Storie di vita / Suor Nina Berardi: otto anni in Albania per vivere solo dell’essenziale e apprezzare ancora di più il Molise

LUDOVICA COLANGELO

Un sorriso che riscalda l’ anima, due occhi pieni di gioia e dei calzari ai piedi simbolo di tutta la strada percorsa. In questo modo si presenta Suor Nina Berardi che, da poco, risiede nel convento di Sant’ Antonio a Trivento. “Ora – dice – vivo nel paese dove sono nata, insieme ad altre due sorelle francescane della carità e trentuno anziani che assistiamo con l’aiuto di alcuni laici. Per diverso tempo, però, sono stata in Albania”.

Un corpo che, quando inizia a raccontare degli otto anni vissuti nella periferia albanese, si irrigidisce. Sembra quasi che la sua mente non riesca a tracciare ciò che valga di più la pena menzionare rispetto ad altro.

“Sono stata chiamata alla missione in Albania nel 2005, quando ero da poco diventata suora. Il mio compito consisteva nel dovere aiutare, insieme ad altre due consorelle,  il parroco. Mi trovavo in una periferia, circondata da delle montagne sulle quali, dai tempi del comunismo, risiedono delle persone che noi spesso andavamo a trovare.  La campagna, – dice suor Nina, originaria di Trivento – fin da quando sono venuta al mondo, ha rappresentato un ambiente familiare. I miei genitori, infatti, erano dei contadini. Siamo portati a pensare che le piccole realtà molisane rappresentino tutto ciò che possa essere definito fuori dal mondo, dalla società, dalla vita. In Albania mi sono resa conto che esistono delle situazioni per noi inimmaginabili.”

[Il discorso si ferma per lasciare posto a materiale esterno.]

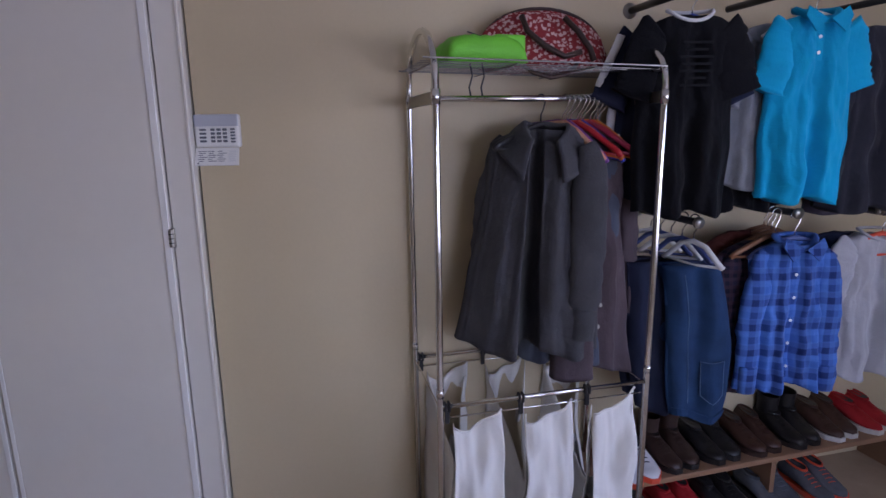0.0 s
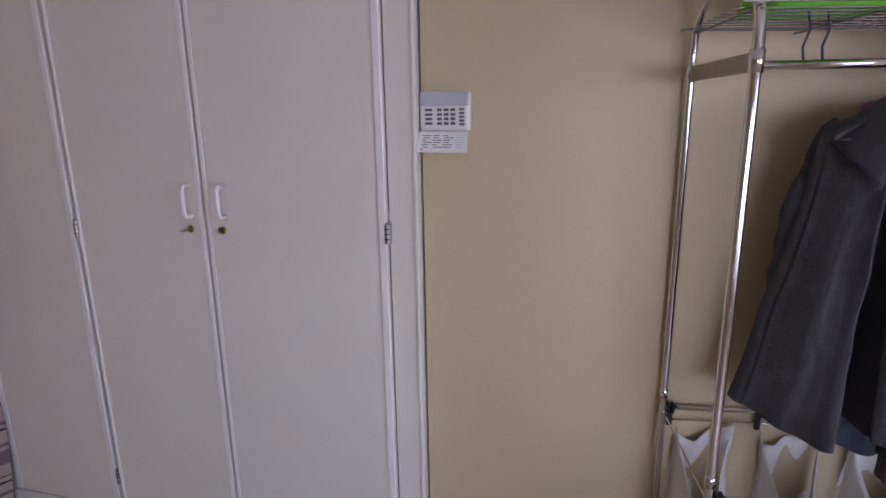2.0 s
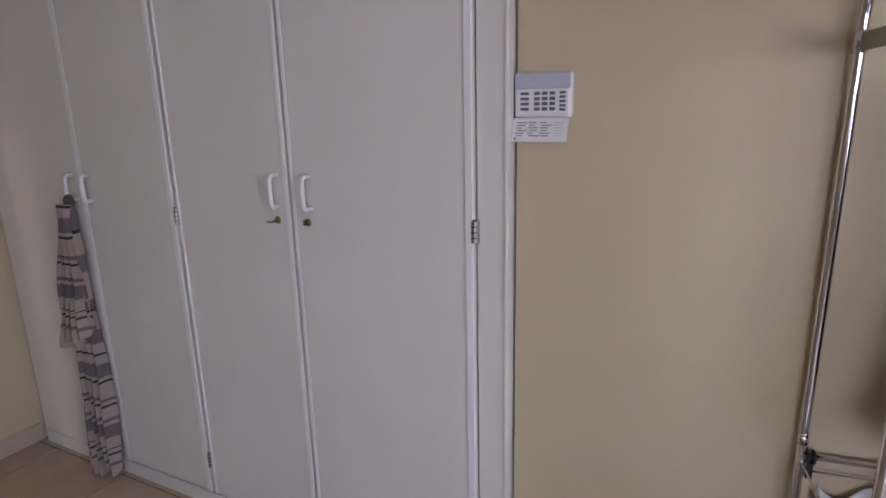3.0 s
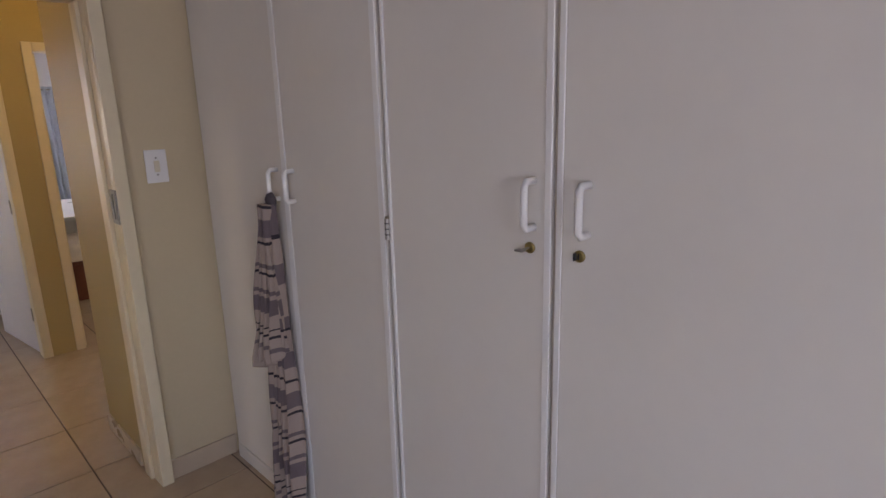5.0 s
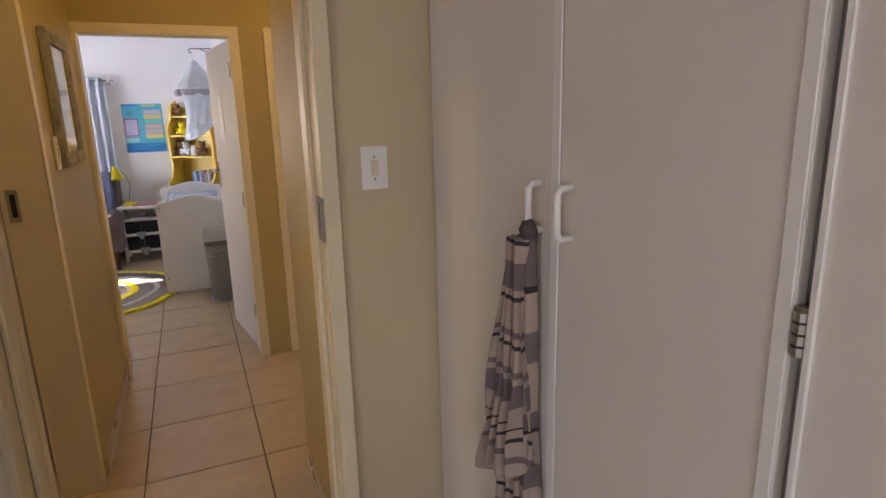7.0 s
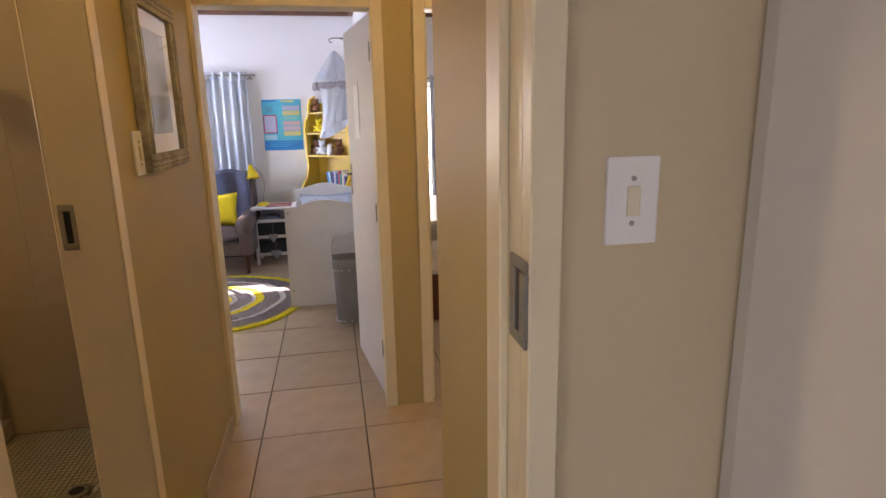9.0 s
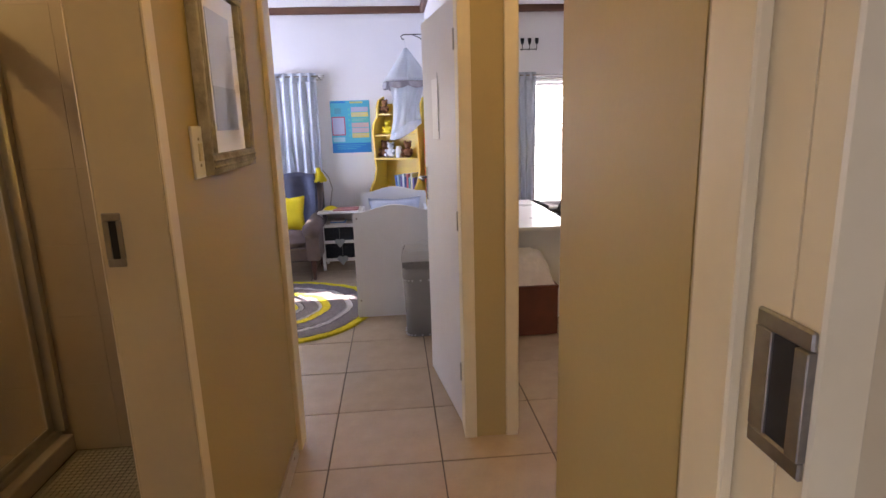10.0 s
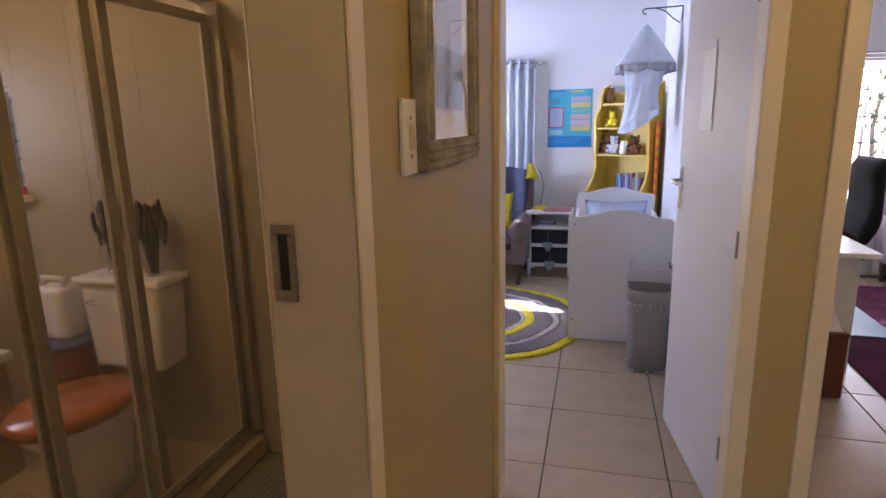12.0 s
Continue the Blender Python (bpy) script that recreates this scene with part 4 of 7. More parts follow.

Due occhi grandi, quelli della suora molisana, che quando descrive lo stile di vita nelle campagne albanesi diventano lucidi. “Quasi sempre le famiglie coltivano la terra e mangiano ciò che riescono a guadagnare dai loro raccolti. Servizi di prima necessità come l’ elettricità o l’assistenza medica non sono scontati. Una volta – racconta per ottenere dell’ acqua abbiamo dovuto raccogliere la neve e attendere che si sciogliesse. L’istruzione non è importante, molti non studiano anche se le cose stanno leggermente cambiando. Le ragazze si trovano in una posizione difficile, spesso si sposano in età molto giovane per fuggire dalla situazione familiare che vivono. Dalla Diocesi di Trivento arrivavano dei fondi che noi abbiamo impiegato per realizzare laboratori di vario genere e una biblioteca. In Molise ci sono molte campagne ma non possiamo dire che chi le abita sia fuori dalla realtà come spesso si sente”.

Non hai mai avuto difficoltà ad operare in un paese in prevalenza musulmano?La storia albanese ha condotto il popolo ad una diffidenza verso il prossimo, però, ha anche fatto comprendere cosa significhi non poter professare il proprio credo e, ciò è stato utile nelle relazioni tra le varie religioni. Noi ci recavamo da tutti e le persone, di qualsiasi credo e cultura, dopo essersi fidate di noi, erano molto accoglienti. Un atteggiamento aperto nei nostri confronti, dovuto anche al fatto che noi ci ponevamo al loro stesso livello. Vivevamo come loro, pur potendo usufruire di alcune agevolazioni. Abbiamo prestato qualsiasi tipo di aiuto ma mi rendevo conto che, spesso, più che con beni materiali, bisognava sostenere le famiglie umanamente. Un ricordo toccante è legato ad alcuni zingari che mi chiesero di insegnargli a scrivere. La sensazione di prendere la mano di un adulto per dover tracciare una lettera è indescrivibile, il cuore mi si stringeva. Quanta umiliazione avranno provato quelle persone”.

Suor Nina che senso ha condurre una vita così? Lontani da tutto e senza nulla? “Grazie all’ Albania ho compreso davvero cosa significhi avere a disposizione l’essenziale e, nel far rientro in Italia, mi sono sentita in un altro mondo, spaesata. Ho capito che, pur non sapendolo, abbiamo davvero a disposizione tutto. Quella nelle periferie albanesi è una vita difficile, ma la serenità che si legge negli sguardi degli abitanti è indescrivibile. Io so che si fa difficoltà a comprendere ciò che sto dicendo, è una questione di culture diverse”.